Critics are not holding their breath. The current minister - Marcel Chladek - is the seventh to hold office in as many years.

The "segregation" of education is entrenched in various degrees throughout the former communist countries of Central and Eastern Europe; it is not a purely Czech problem. It is also very complex and nuanced, especially when it comes to the issue of the parental consent that must be given before a child can be placed in a special school.

"It's not the kids' fault, it is down to the parents," said Richard Karol, a 17-year-old music conservatory student who has formed a rap group with three friends called United Gipsy Crew.

Back in 2012 the group recorded a song called Nebud Dilino - Romany for "Don't Be a Fool", external - aimed at dissuading parents from sending their children to special schools. They are now about to release their first album.

"Our message is aimed partly at kids, that they should study hard, but mainly at the parents: send your kids to normal school, don't send them to special school," Mr Karol told the BBC.

But even those Roma children in mainstream education often find themselves sitting in classrooms with other Roma.

This is because ethnic Czech parents will often move their children elsewhere if the school is perceived as a "Roma" school. It is a pernicious form of "white flight" that threatens to frustrate efforts to end the separate education of Roma and Czech children.

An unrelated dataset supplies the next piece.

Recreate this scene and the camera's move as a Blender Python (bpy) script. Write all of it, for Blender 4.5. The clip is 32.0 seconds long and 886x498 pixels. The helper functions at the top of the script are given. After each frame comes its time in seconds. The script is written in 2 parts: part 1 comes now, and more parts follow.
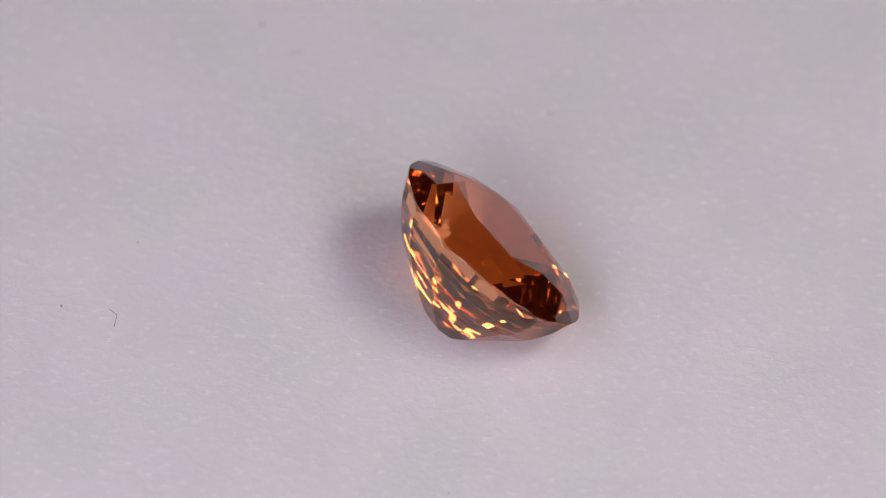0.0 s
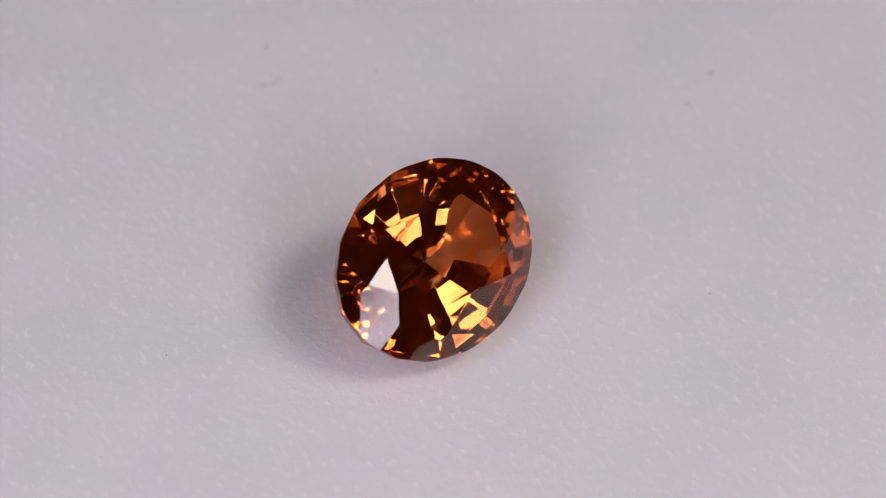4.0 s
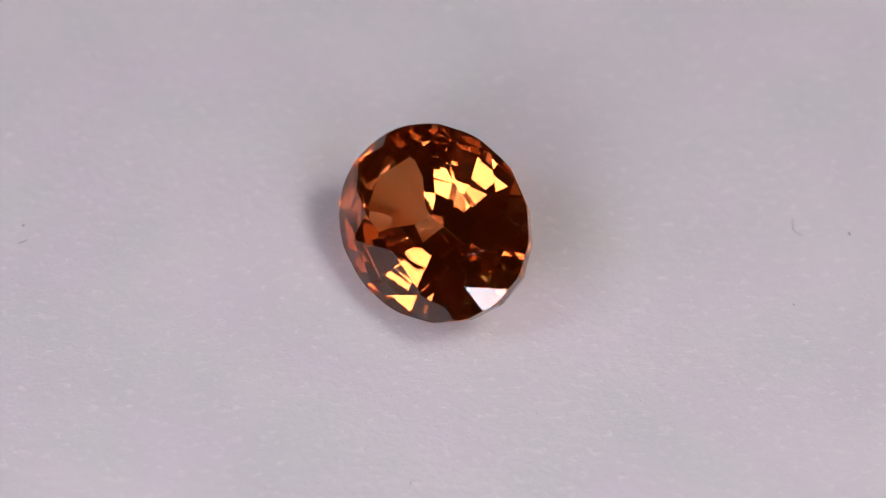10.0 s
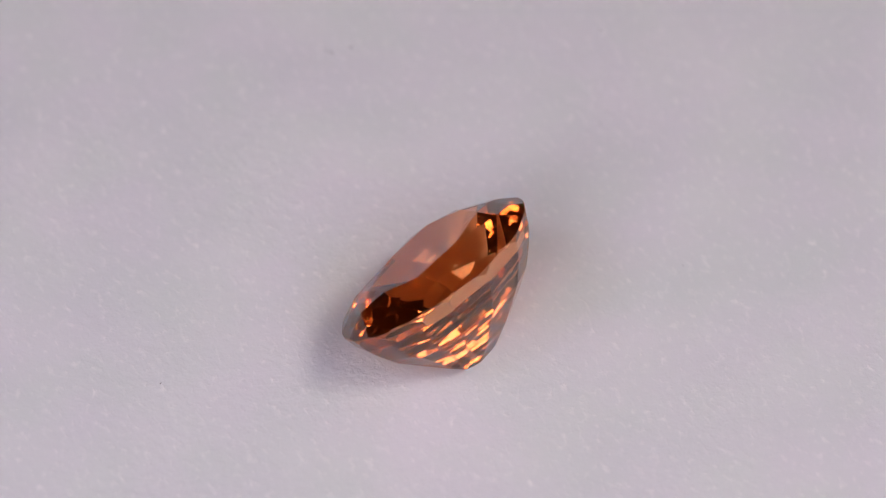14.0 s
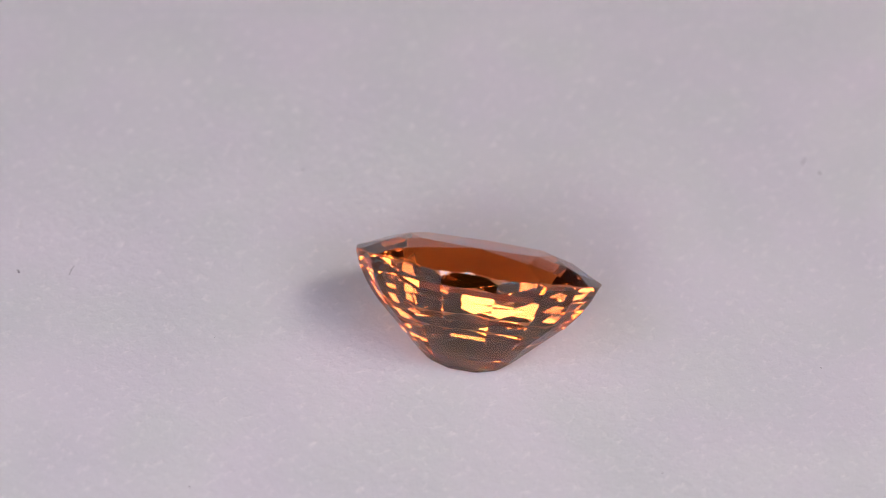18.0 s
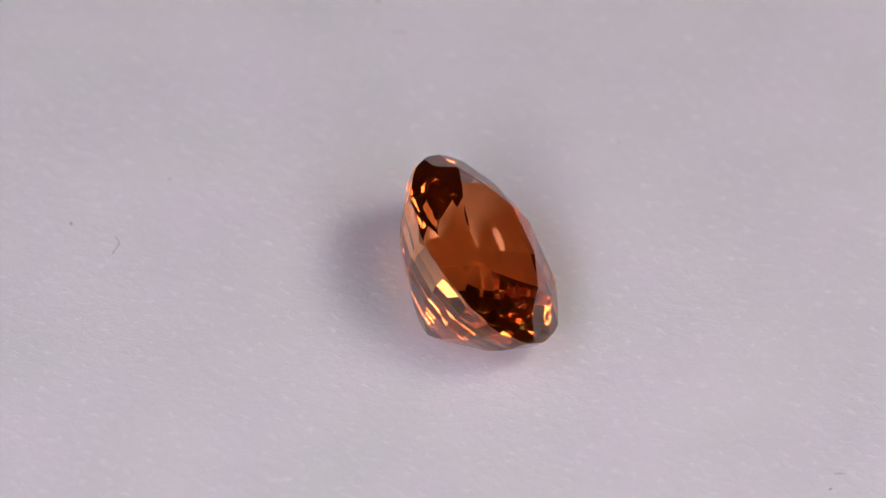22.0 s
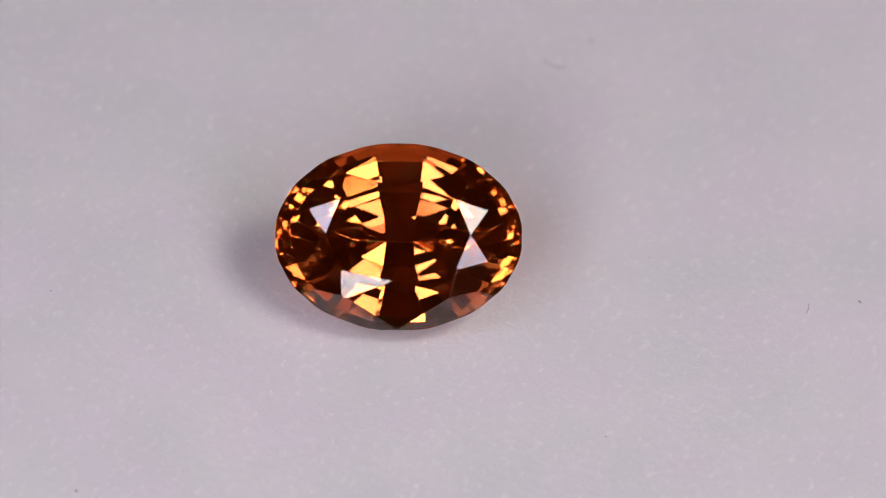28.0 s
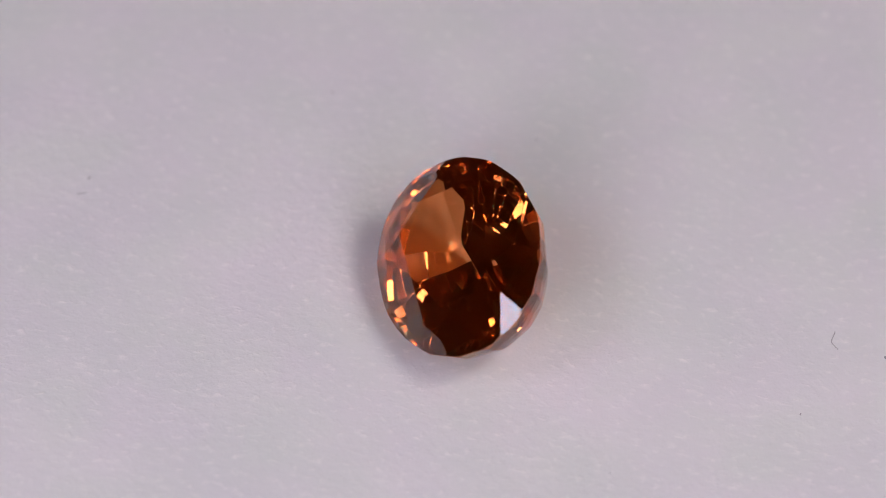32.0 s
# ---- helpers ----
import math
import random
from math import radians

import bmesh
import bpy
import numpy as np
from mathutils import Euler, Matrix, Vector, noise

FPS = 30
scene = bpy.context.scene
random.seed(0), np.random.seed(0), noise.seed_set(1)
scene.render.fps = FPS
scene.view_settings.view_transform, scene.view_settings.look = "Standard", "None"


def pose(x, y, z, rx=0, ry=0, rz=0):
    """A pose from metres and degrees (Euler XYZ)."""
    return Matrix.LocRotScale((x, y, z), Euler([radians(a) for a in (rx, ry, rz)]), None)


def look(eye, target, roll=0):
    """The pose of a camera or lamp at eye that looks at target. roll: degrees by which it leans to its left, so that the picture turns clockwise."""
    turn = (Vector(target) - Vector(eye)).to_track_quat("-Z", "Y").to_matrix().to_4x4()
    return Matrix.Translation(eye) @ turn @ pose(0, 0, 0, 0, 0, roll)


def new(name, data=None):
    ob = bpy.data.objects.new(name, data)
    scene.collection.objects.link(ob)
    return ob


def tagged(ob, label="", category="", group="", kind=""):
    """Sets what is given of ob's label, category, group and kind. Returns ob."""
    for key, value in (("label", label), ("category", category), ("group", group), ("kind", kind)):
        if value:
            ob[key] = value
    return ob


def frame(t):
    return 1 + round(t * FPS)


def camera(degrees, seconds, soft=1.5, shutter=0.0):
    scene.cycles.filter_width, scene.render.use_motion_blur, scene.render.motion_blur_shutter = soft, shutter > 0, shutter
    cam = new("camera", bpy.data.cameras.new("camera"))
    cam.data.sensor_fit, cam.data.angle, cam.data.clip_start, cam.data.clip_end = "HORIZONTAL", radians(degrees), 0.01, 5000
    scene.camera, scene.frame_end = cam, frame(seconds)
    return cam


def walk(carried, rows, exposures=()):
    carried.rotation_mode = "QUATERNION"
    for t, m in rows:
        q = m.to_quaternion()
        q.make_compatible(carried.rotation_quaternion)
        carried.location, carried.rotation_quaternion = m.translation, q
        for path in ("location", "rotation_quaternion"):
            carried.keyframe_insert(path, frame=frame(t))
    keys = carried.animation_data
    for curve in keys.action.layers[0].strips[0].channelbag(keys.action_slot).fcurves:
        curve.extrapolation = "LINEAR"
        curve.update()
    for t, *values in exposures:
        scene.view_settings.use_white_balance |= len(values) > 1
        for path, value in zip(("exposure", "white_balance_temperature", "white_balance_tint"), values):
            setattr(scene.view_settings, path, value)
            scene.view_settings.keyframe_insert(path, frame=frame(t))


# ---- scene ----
# A faceted orange gemstone turning on a sheet of white paper, under small lamp panels, in a dim room.
MM = 0.001
ELEVATION = 44.44          # degrees by which the lens looks down
REACH = 0.313             # from the lens to the middle of the paper
TURN = 21.0               # seconds for one turn of the turntable

# ---- camera ----
cam = camera(6.0, 32.0, soft=1.0)
EYE = (0.0, -REACH * math.cos(radians(ELEVATION)), REACH * math.sin(radians(ELEVATION)))
CAM_POSE = look(EYE, (0.0, 0.0, 0.0), 1.98)
walk(cam, [(0.0, CAM_POSE), (32.0, CAM_POSE)])
cam.data.dof.use_dof = True
cam.data.dof.focus_distance = REACH - 0.0042
cam.data.dof.aperture_fstop = 52.0

# ---- light ----
world = bpy.data.worlds.new("dim_room_air")
scene.world = world
world.use_nodes = True
world.node_tree.nodes["Background"].inputs["Color"].default_value = (0.5, 0.5, 0.6, 1)
world.node_tree.nodes["Background"].inputs["Strength"].default_value = 0.012
scene.view_settings.exposure = 0.12

# Where each lamp stands over the paper: degrees round from the lens, degrees up, metres away, degrees wide and tall.
LAMPS = (
    dict(round_by=-20, up=29.8, lean=14, far=0.20, wide=21.2, tall=14, colour=(0.97, 0.875, 0.97), power=10.0, name="front_lamp_glow", label="wide low lamp panel with a glowing white diffuser"),
    dict(round_by=33.6, up=36.3, lean=28, far=0.25, wide=31, tall=12.4, colour=(0.88, 0.78, 0.98), power=5.4, name="dim_lamp_glow", label="wide low lamp panel with a dimmer bluish diffuser"),
    dict(round_by=-53.2, up=47.8, lean=14, far=0.30, wide=13.4, tall=17, colour=(0.86, 0.77, 1.0), power=7.2, name="cool_lamp_glow", label="upright lamp panel with a glowing bluish white diffuser"),
    dict(round_by=62.5, up=55.5, lean=-10, far=0.30, wide=24.5, tall=14, colour=(1.0, 0.83, 0.78), power=9.7, name="warm_lamp_glow", label="high lamp panel with a glowing warm white diffuser"),
)


# ---- materials ----
def material(name):
    m = bpy.data.materials.new(name)
    m.use_nodes = True
    nodes = m.node_tree.nodes
    return m, nodes, m.node_tree.links, nodes["Principled BSDF"]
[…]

"I recently went to visit relatives in England," says Julek Mika, who did eventually find work as a local community facilitator for the ERRC.

"I went to my niece's school and it was fantastic. There were black kids, Pakistani kids, Kurdish kids, Czech kids, Slovak kids. They were all there together. There were no differences," he told the BBC.

"Here in the Czech Republic there are two ethnic groups, Czech and Roma. We live completely separate lives. And nothing, it seems, can bring us together."